Current Economy Is Hangover From Financial Crisis: Bair
If the economy is the key issue in this year's presidential race, why aren't President Obama and Mitt Romney talking more about the financial crisis? Not only did it unravel the economy, it caused the Great Recession, which still haunts us today.
Former FDIC Chairwoman Sheila Bair tells The Daily Ticker that she wrote her new book "Bull By the Horns: Fighting to Save Main Street from Wall Street and Wall Street from Itself," partly because the presidential candidates are not talking about the financial crisis.
"Our economic problems are a hangover from the financial crisis," says Bair. "If we had forced banks to clean up their balance sheets in 2009 and broken up really sick ones like Citi (C), they would have done a better job of supporting the economic recovery."

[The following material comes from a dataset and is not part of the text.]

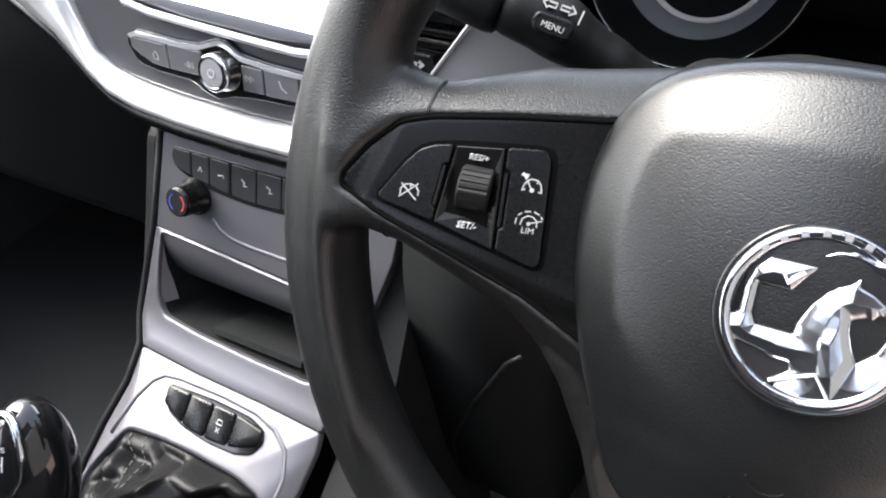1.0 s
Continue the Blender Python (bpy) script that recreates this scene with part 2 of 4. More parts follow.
BUTTON = material("button_black", (0.0022, 0.0024, 0.0026), 0.28, grain=0.000004, scale=3000, spec=0.3)
PIANO = material("gloss_black", (0.008, 0.008, 0.009), 0.12, vary=0.02, dust=0.03)
SOFT = material("grained_dash_plastic", (0.009, 0.0094, 0.0098), 0.48, grain=0.00005, scale=1100, kind="leather", spec=0.22)
# Paler than the dash plastic, to imitate outside light on the kick panel.
LITKICKGREY = material("lit_kick_panel_grey", (0.032, 0.032, 0.034), 0.5, grain=0.00004, scale=1100, vary=0.06)
PANEL = material("switch_panel_black", (0.0028, 0.003, 0.0032), 0.4, grain=0.00002, scale=2500, spec=0.10)
DARK = material("matt_black_plastic", (0.0075, 0.008, 0.0083), 0.6, grain=0.0001, scale=1200, spec=0.15)
STALK = material("stalk_plastic", (0.006, 0.0063, 0.0066), 0.46, grain=0.00003, scale=2200, spec=0.22)
SILVER = material("satin_silver_paint", (0.104, 0.102, 0.115), 0.40, metal=0.6, vary=0.03, dust=0.03)
BRIGHT = material("bright_silver_trim", (0.72, 0.72, 0.74), 0.3, metal=0.7, vary=0.03, dust=0.03)
FASCIA = material("painted_grey_fascia", (0.17, 0.17, 0.18), 0.45, metal=0.3, vary=0.04)
CLIMKEY = material("climate_key_grey", (0.016, 0.0165, 0.018), 0.32, vary=0.04)
GREY = material("metallic_grey_fascia", (0.075, 0.075, 0.082), 0.38, metal=0.3, vary=0.04)
KEYGREY = material("radio_key_grey", (0.16, 0.16, 0.17), 0.35, metal=0.5, vary=0.03)
CHROME = material("chrome", (0.40, 0.41, 0.43), 0.1, metal=1.0, vary=0.02, dust=0.03)
STEEL = material("key_ring_steel", (0.75, 0.63, 0.5), 0.2, metal=1.0)
WHITE = material("white_print", (0.27, 0.27, 0.27), 0.5, vary=0.04)
PAPER = material("label_paper", (0.8, 0.78, 0.78), 0.7, vary=0.03)
DIMINK = material("dim_print", (0.045, 0.045, 0.05), 0.6)
INK = material("label_ink", (0.35, 0.35, 0.38), 0.6)
TAGPLASTIC = material("clear_tag_plastic", (0.30, 0.25, 0.27), 0.2, vary=0.06, coat=0.5)
TRIMGREY = material("dark_satin_trim", (0.012, 0.013, 0.014), 0.3, metal=0.2)
TEAL = material("turquoise_tag", (0.08, 0.52, 0.68), 0.5)
LEATHER = material("gaiter_leather", (0.005, 0.005, 0.0052), 0.38, grain=0.0001, scale=900, kind="leather", spec=0.15)
THREAD = material("grey_thread", (0.1, 0.096, 0.09), 0.7)
RUBBER = material("mat_rubber", (0.0092, 0.0098, 0.0102), 0.7, grain=0.0002, scale=700, spec=0.15)
CARPET = material("carpet", (0.022, 0.023, 0.024), 0.95, grain=0.001, scale=900, spec=0.15)
HEADLINER = material("headliner_cloth", (0.13, 0.125, 0.12), 0.95, grain=0.0005, scale=700)
CLOTH = material("seat_cloth", (0.016, 0.0165, 0.018), 0.9, grain=0.0006, scale=900)
DOORCLOTH = material("door_cloth", (0.035, 0.036, 0.037), 0.9, grain=0.0006, scale=900)
SATINCHROME = material("satin_chrome", (0.33, 0.34, 0.36), 0.18, metal=1.0, vary=0.03, dust=0.04)
RED = material("red_print", (0.35, 0.03, 0.04), 0.5)
BLUE = material("blue_print", (0.04, 0.05, 0.28), 0.5)
FACE = material("pale_grey_face", (0.16, 0.16, 0.17), 0.45, metal=0.2, vary=0.03)
DIALGREY = material("dial_grey", (0.22, 0.22, 0.235), 0.5, vary=0.04)
DIALWHITE = material("dial_scale", (0.72, 0.66, 0.66), 0.5, vary=0.04)
# The pinkish tint paints warm light into the vent ring's chrome.
WARMLITCHROME = material("warm_lit_chrome", (0.34, 0.28, 0.26), 0.34, metal=1.0)
SCREEN = glowing("lit_screen", (0.85, 0.88, 1.0), 2.0)
BACKDROPGREY = material("backdrop_grey", (0.10, 0.10, 0.098), 0.9, grain=0.002, scale=60, wear_scale=3)
PAVING = material("paving", (0.36, 0.27, 0.245), 0.9, grain=0.002, scale=200, wear_scale=4)

# ---- ground and outer shell ----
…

The bank bailout left the sickest banks "nursing their balance sheets," Bair says, and trying to work off bad loans. But four years later banks are still not making new ones, which is what the economy needs.

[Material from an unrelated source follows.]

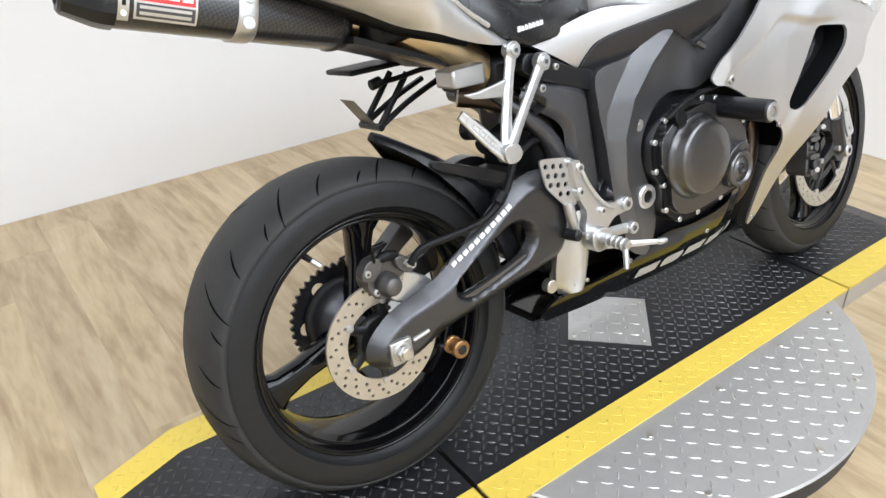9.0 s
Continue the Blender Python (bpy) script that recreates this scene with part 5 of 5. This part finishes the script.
box_t = part("control_box", loft([[Vector((0.402, 0.062, 0.972)) + Vector((a_ * 0.030 - d * 0.45, b_ * 0.025, d * 0.8 + a_ * 0.011)) for a_, b_ in ((-1, -0.7), (-0.8, -1), (0.8, -1), (1, -0.7), (1, 0.7), (0.8, 1), (-0.8, 1), (-1, 0.7))] for d in (-0.04, -0.02, 0.018, 0.024)]), SATIN, bike, "black ribbed control box", bevel=0.003)
for i in range(3):
    part("rib", rod((0.366 + 0.020 * i, 0.040, 0.983 + 0.0075 * i), (0.366 + 0.020 * i, 0.084, 0.983 + 0.0075 * i), 0.004, n=8), BLACK, box_t)
for s in (-1, 1):
    b0, b1 = Vector((0.452, s * 0.118, 0.922)), Vector((0.322, s * 0.318, 0.822))
    d = (b1 - b0).normalized()
    bar = part("handlebar", rod(b0, b1, 0.011, n=16), SATIN, bike, "black clip-on handlebar")
    part("bar_clamp", rod((0.438, 0.004 + s * 0.108, 0.882), (0.428, 0.004 + s * 0.108, 0.914), 0.036, n=28), SATIN, bar)
    part("grip", tube([b0 + d * 0.095, b0 + d * 0.11, b0 + d * 0.16, b0 + d * 0.205, b0 + d * 0.212], [0.0115, 0.013, 0.0115, 0.0125, 0.011], 18, 4), GRIP, bar, "gold patterned handlebar grip")
    rings = []
    for i in range(9):
        q = 0.064 + 0.0042 * i
        u = d.orthogonal().normalized()
        rings.append(oval_ring(b0 + d * q, u, d.cross(u), 0.030 + 0.0025 * (i % 2) - 0.010 * (i / 8) ** 3, 0.030 + 0.0025 * (i % 2) - 0.010 * (i / 8) ** 3, 26))
    part("grip_collar", loft(rings), CRUMPLE, bar, "crumpled bright collar behind the grip", angle=20)
    part("bar_end", rod(b0 + d * 0.212, b0 + d * 0.258, 0.0130, n=24), SATIN, bar, "black bar end")
    part("bar_end_band", rod(b0 + d * 0.214, b0 + d * 0.232, 0.0136, n=24), CHROME, bar)
    part("bar_end_screw", rod(b0 + d * 0.254, b0 + d * 0.2592, 0.0045, n=6), GOLD, bar)
    part("switch_box", loft([oval_ring(b0 + d * q, d.orthogonal().normalized(), d.cross(d.orthogonal().normalized()), a_, a_ * 1.15, 20, 3.2) for q, a_ in ((0.020, 0.020), (0.026, 0.025), (0.056, 0.025), (0.062, 0.022))]), BLACK, bar, "black switch housing")
    part("lever", tube([(0.470, s * 0.165, 0.905), (0.488, s * 0.190, 0.885), (0.474, s * 0.236, 0.856), (0.456, s * 0.274, 0.836)], [0.008, 0.006, 0.0048, 0.006], 10, 6, 0.7, (0, 0, 1)), SATIN, bar, "black brake or clutch lever")
    part("lever_ball", rod((0.458, s * 0.271, 0.838), (0.453, s * 0.283, 0.832), 0.0072, n=16), SATIN, bar)
    part("master_cylinder", tube([(0.445, s * 0.120, 0.935), (0.478, s * 0.168, 0.915)], [0.014, 0.013], 12, 4), SATIN, bar)
part("start_switch", box(0.410, 0.426, -0.172, -0.156, 0.926, 0.938), RED, bike, "red kill switch", bevel=0.002)
res = part("fluid_reservoir", rod((0.448, -0.135, 0.945), (0.448, -0.138, 0.985), 0.020, n=24), MILKY, bike, "amber-tinted milky brake fluid reservoir")
part("reservoir_lid", rod((0.448, -0.138, 0.984), (0.448, -0.1385, 1.000), 0.0225, n=24), MILKY, res, "brownish reservoir lid")
part("reservoir_hose", tube([(0.450, -0.136, 0.945), (0.456, -0.142, 0.930), (0.466, -0.150, 0.920)], 0.005, 8), BLACK, res)
part("lever_perch", tube([(0.440, -0.158, 0.935), (0.436, -0.160, 0.952), (0.430, -0.162, 0.972)], [0.009, 0.010, 0.008], 10, 4), ALU, res, "bright lever perch")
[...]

She favors breaking up the big banks into separate subsidiaries which would "wall off" commercial bank operations from units that trade securities and derivatives, or those that sell insurance and maintain international operations. "That would make them easier to resolve in a crisis," says Bair.
Bair would like to see the return of Glass-Steagall — the 1933 law that separated commercial banking from securities trading — but admits that's not politically feasible. What is possible, says Bair, is separating commercial banking from noncommercial activities because regulators could do that themselves without changing the law.
She also supports Basel III, a framework for the biggest global banks that would require more and better quality capital reserves including a certain ratio of loans to equity, known as leverage ratio. Bair says 40% of the big global banks would have to raise more capital to meet the 3% leverage ratio. Last week an independent audit of Spain's troubled banking system revealed that Spanish banks need an extra €59.3 billion ($76.3 billion) in reserves for protection against further economic shocks.
Fears of Spanish banking problems sent stock prices lower around the global last Friday. Bank stocks themselves have made a comeback this year. The KBW Banking index has gained 22% year-to-date—far more than the 13% gain in the S&P 500—but it's down 40% from mid-September 2008, when Lehman Brothers filed for bankruptcy.
Bair says the banking system today is healthier than it was during the financial crisis but "significant risks" remain, including interest rate risk.